In late 2022, Israel tried to revive the annexation plan and test the boundaries again. Netanyahu’s governing coalition codified annexation into its charter, declaring “The Jewish people have an exclusive and indisputable right to all parts of the Land of Israel”, including the West Bank.

This received no condemnation or backlash from any Western government, which encouraged the Israelis to take multiple subsequent steps to entrench annexation, including transferring sweeping powers over West Bank planning to Finance Minister Bezalel Smotrich.

This meant policies that once would have required Knesset votes could now happen with zoning decisions and budget lines. And again, Western governments responded with silence.

Netanyahu’s coalition has merely been waiting for a pretext to formalise annexation with minimal backlash. In March 2023, Israel’s former Defence Minister Moshe Yaalon warned that Israeli “Jewish supremacist” ministers are trying to “hurry up the ‘last war’”.

Yaalon said those ministers were trying to trigger this war by provoking Palestinians with massacres and assaults. Such provocations aimed to lure Palestinians into a response so that Israel could use their retaliation as a pretext for its “last war”.

What Israel is carrying out today is not a series of isolated moves but the culmination of a decades-long project: the steady erasure, dispossession, and replacement of the indigenous Palestinian population.

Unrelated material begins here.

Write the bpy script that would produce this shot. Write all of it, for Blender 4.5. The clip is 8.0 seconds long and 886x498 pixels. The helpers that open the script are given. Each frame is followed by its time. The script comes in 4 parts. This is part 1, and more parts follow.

From the genocide in Gaza to the doomsday settlement in E-1 and the formal annexation of the West Bank, these actions form a single strategy to erase Palestine as a political and geographical reality.

Once a self-proclaimed guardian of the rule of law and the two-state solution, the international community now stands paralysed, offering condemnatory statements while its own red lines are bulldozed. By failing to act, it has abandoned both the Palestinians and its own credibility.